Tampoco apreciamos hasta aquí algún intento de agregar a la Constitución vigente una cláusula de anulación de todas aquellas leyes que tengan origen en el dolo, el soborno, el tráfico de influencias y otros delitos habituales en las prácticas actuales de nuestra política. ¡Vaya cuán efectivo sería en la prevención de estos delitos que sobornadores y sobornados; empresarios, gobernantes y legisladores supieran de ante mano que aquellas leyes o decretos surgidos de esta prácticas espurias pueden ser anuladas y, con ello, dejar sin efecto todas sus consecuencias, como las ventajas obtenidas por quienes compraron el voto legislativo o el favor de las autoridades.

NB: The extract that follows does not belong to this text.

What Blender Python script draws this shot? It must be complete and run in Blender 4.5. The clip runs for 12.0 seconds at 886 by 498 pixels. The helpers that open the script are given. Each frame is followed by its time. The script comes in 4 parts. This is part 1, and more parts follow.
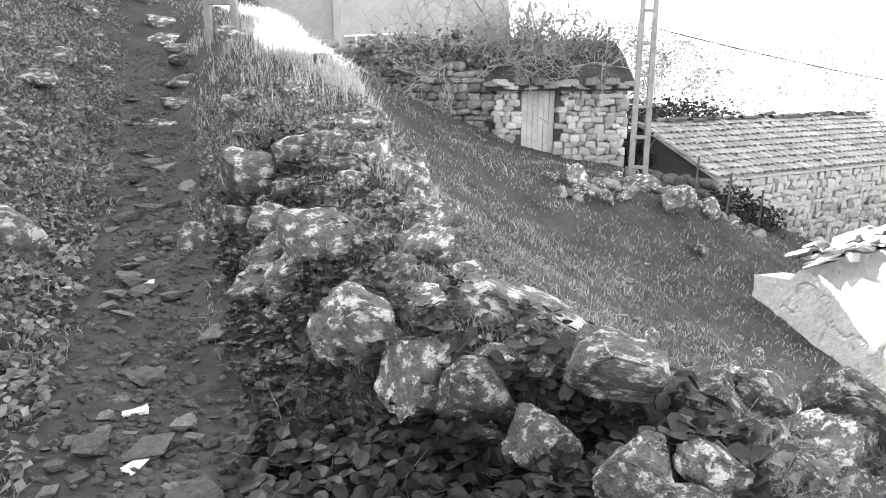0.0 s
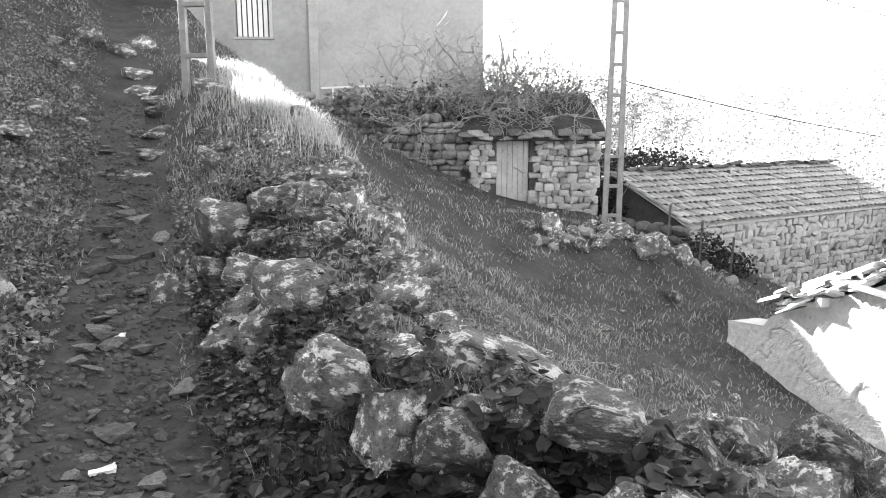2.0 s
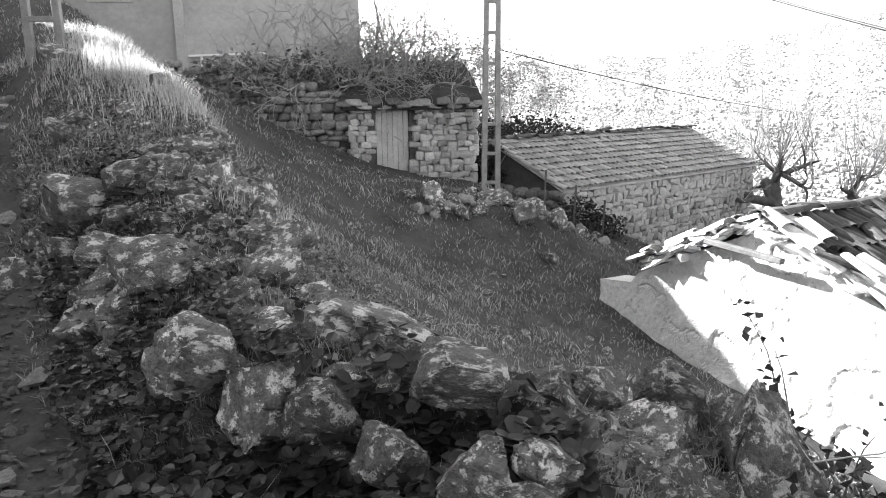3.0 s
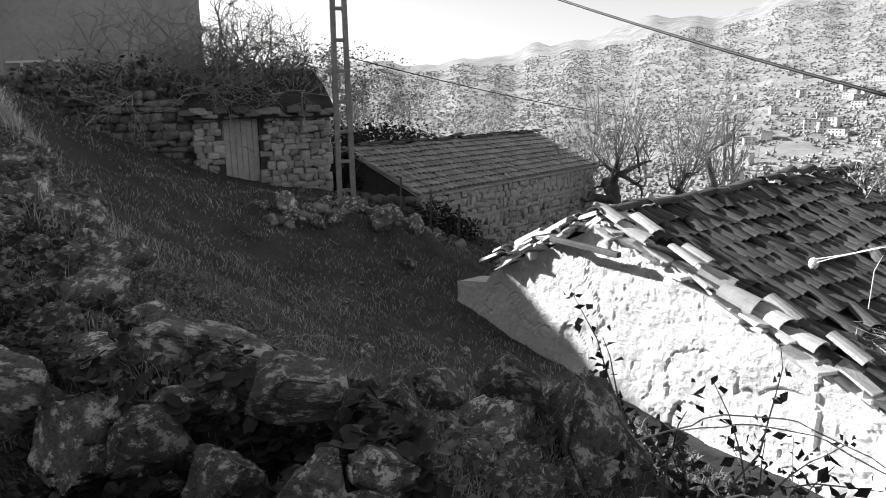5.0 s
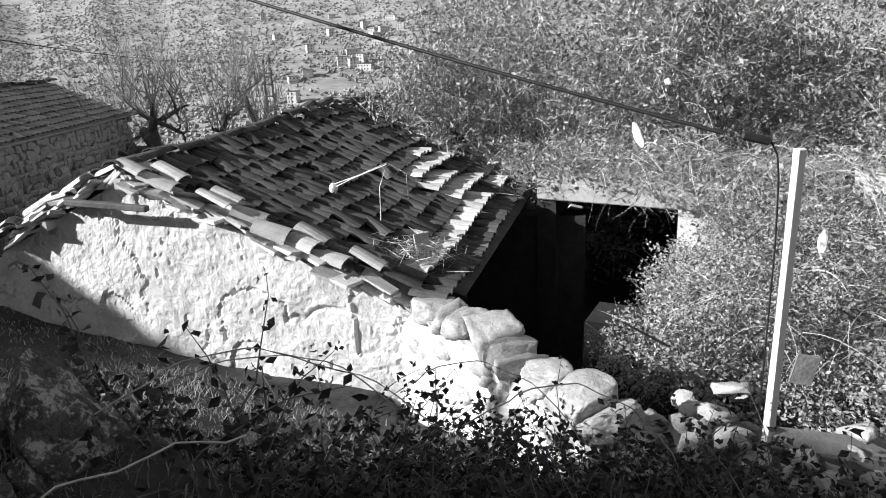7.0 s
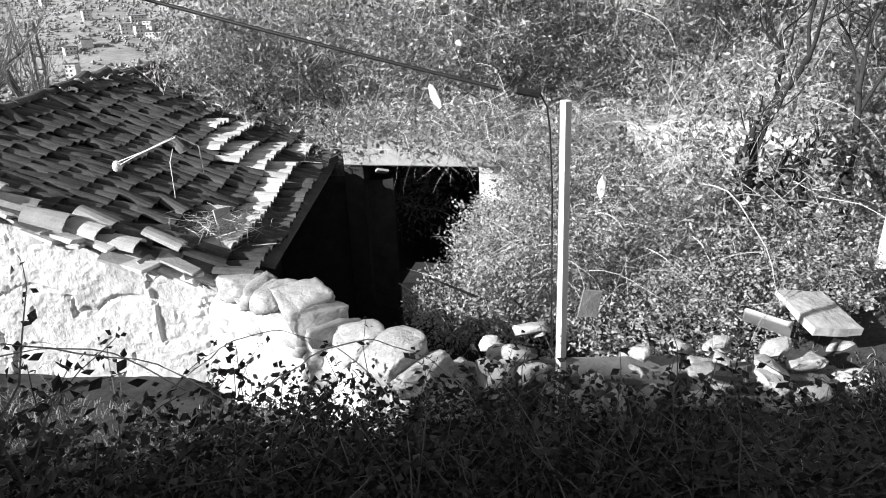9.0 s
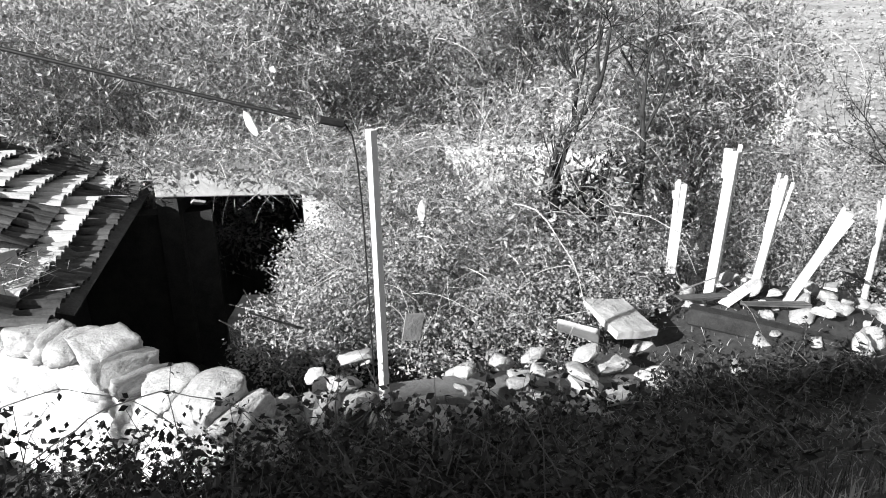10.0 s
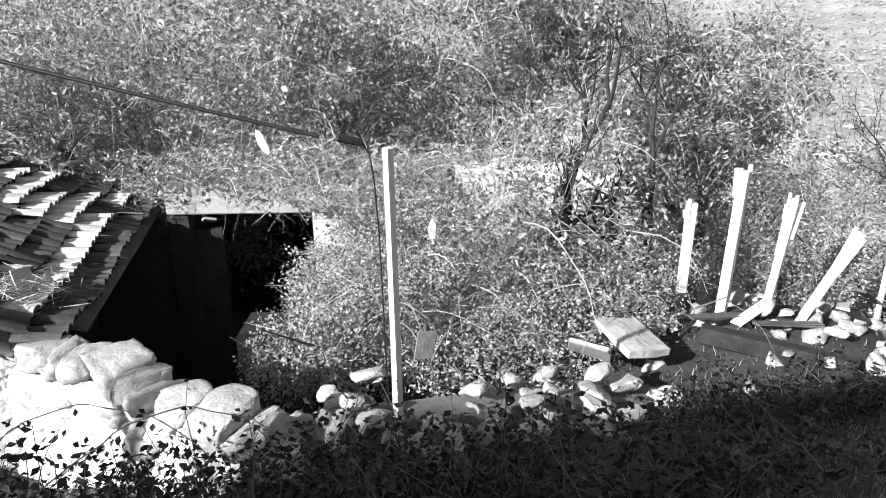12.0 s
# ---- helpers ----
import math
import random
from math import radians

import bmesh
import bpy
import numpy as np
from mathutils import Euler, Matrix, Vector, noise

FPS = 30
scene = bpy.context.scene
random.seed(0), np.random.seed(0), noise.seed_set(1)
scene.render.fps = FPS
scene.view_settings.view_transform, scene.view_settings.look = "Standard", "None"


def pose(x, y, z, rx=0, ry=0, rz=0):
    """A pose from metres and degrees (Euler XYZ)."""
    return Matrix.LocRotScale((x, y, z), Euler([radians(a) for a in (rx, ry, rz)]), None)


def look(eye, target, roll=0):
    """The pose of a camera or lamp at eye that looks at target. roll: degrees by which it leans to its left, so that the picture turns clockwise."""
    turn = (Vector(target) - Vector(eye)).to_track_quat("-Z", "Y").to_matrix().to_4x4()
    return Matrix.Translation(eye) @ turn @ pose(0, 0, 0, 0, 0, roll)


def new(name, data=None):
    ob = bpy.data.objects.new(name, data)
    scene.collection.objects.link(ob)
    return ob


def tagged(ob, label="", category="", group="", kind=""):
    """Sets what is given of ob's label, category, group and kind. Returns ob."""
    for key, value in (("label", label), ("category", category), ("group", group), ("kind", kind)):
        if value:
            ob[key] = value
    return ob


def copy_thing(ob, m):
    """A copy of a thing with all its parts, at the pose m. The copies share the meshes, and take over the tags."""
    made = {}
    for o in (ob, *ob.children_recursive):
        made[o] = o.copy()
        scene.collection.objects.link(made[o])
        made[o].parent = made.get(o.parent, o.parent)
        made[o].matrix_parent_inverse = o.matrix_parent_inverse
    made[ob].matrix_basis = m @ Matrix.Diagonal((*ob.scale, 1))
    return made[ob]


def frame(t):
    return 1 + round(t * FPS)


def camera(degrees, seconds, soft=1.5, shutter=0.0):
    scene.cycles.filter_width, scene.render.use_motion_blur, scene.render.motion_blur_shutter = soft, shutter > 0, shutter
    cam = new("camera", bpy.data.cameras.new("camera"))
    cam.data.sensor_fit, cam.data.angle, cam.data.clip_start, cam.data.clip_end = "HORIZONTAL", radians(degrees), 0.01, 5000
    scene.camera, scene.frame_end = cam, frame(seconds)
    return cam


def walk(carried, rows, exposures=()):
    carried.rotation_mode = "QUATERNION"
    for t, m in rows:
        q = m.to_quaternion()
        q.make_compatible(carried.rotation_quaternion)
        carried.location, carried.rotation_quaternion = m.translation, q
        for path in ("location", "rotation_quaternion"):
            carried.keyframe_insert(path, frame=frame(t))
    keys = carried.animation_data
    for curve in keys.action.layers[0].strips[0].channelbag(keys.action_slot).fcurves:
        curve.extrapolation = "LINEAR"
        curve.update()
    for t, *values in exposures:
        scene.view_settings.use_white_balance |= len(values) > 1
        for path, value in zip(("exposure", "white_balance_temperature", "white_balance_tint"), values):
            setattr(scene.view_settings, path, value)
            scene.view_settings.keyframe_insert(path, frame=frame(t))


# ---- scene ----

Bastaría con esta anulación para que quedaran sin efecto los negocios de Caval, las defraudaciones de Penta, de la propia Corpesca y otras empresas. Para que quedaran, sin efecto, las mismas concesiones otorgadas por Pinochet y los gobiernos de la Concertación a Soquimich y a Ponce Lerou. Para que caducaran, por supuesto, las leyes secretas dictadas por la Dictadura y sacralizadas por sus sucesores. ¡Increíble!, leyes secretas que no se conocen, que no se publicaron en el Diario Oficial y que, sin embargo, nos obligan a todos los chilenos.

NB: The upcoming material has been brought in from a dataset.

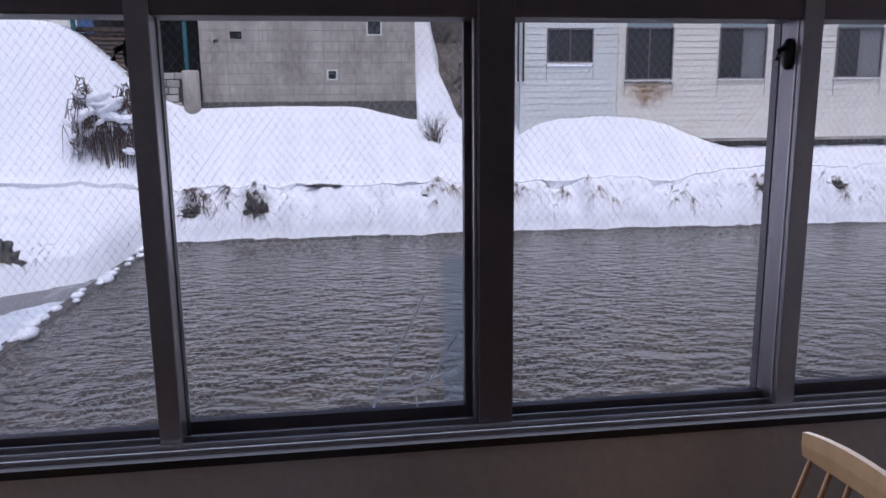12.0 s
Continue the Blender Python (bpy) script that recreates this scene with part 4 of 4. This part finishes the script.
for y, z, w, h, tilt in ((9.42, 0.68, 0.22, 0.20, 10), (9.45, 0.53, 0.22, 0.12, 20), (9.12, 0.72, 0.16, 0.30, 0)):
    smudge(LW + 0.0008, y, z, w, h, tilt, M_SMUDGE, "brownish rubbed patch on the white wall")
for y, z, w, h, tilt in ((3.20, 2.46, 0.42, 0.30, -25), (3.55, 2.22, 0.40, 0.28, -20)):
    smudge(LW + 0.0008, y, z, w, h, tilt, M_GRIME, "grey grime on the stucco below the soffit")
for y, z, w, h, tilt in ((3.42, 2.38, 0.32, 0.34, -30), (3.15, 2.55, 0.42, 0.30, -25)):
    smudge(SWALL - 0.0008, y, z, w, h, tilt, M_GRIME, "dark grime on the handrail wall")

# ---- outdoors: river, snow banks, buildings ----
WZ = -2.6


def bank_y(x):
    """Where the far bank meets the water."""
    if x > -5.6:
        return 32.85 - 0.05 * max(0, x - 8) + 0.25 * noise.noise((x * 0.5, 0, 0)) + 0.16 * noise.noise((x * 1.9, 3, 0))
    s = -5.6 - x
    return 32.0 - 3.2 * min(1, s / 0.9) - 0.95 * min(6, max(0, s - 0.9)) + 0.15 * noise.noise((x * 0.8, 1, 0))


def smooth(a, b, v):
    u = min(1, max(0, (v - a) / (b - a)))
    return u * u * (3 - 2 * u)


def base_height(x):
    """Height of the snow at the buildings' foot."""
    z = 1.75 - 0.55 * smooth(0.5, 3.5, x)
    z -= 0.75 * smooth(3.2, 5.2, x)
    z += 1.65 * smooth(5.8, 9.0, x) - 2.0 * smooth(11.6, 16.5, x)
    z += 3.2 * smooth(-5.0, -10.5, x)
    return z


LIP = 34.1


def snow_height(x, y):
    yb = bank_y(x)
    d = y - yb
    if d < 0:
        return WZ - 0.6 - 0.4 * smooth(0, -3, d)
    lip = -0.95 + 0.30 * noise.noise((x * 0.45, 2, 0)) + 0.16 * noise.noise((x * 1.4, 6, 0)) + 0.35 * smooth(12, 16, x) + 0.25 * smooth(-5, -8, x)
    if y < LIP:
        u = min(1, d / (LIP - yb))
        drop = 0.03 + 0.22 * max(0, noise.noise((x * 0.55, 5, 1)) + 0.15)
        left = smooth(-5.2, -6.4, x)
        z = WZ + 0.06 + (lip - drop * (1 - left) - 0.22 * left - WZ) * (min(1, u * 1.2) ** 0.65 * (1 - left) + left * min(1, u * 1.05 + 0.12) ** 0.8)
        z += (0.42 - 0.28 * left) * noise.noise((x * 1.7, y * 1.7, 4)) * smooth(0.1, 0.6, d) + (0.20 - 0.13 * left) * noise.noise((x * 4, y * 4, 6)) * smooth(0.1, 0.6, d)
        return min(z, lip - 0.03)
    mound = base_height(x)
    e = y - LIP
    z = lip + (mound - lip) * (0.4 * smooth(0, 3.6, e) + 0.6 * min(1, e / 3.4))
    z += (0.10 * noise.noise((x * 0.6, y * 0.6, 7)) + 0.035 * noise.noise((x * 2.2, y * 2.2, 9))) * smooth(0, 0.6, e)
    if y > 44:
        z += 0.10 * (y - 44) * smooth(44, 70, y)
    return z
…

Deroguemos, entonces, la Ley de Pesca, pero legislemos para que nuestro ordenamiento institucional contemple esta magnífica posibilidad de anular las leyes corruptas y mal habidas. Nada sería más efectivo para disuadir, para frenar la corrupción y obligar a nuestros representantes en La Moneda, los municipios y el Congreso Nacional a cumplir con su deber de servir al pueblo y abandonar sus malas prácticas, Entre ellas la de asumirse como subalternos de los grandes intereses económicos que gobiernan y rigen. Más que la Constitución y las leyes, por supuesto, los destinos de nuestra nación.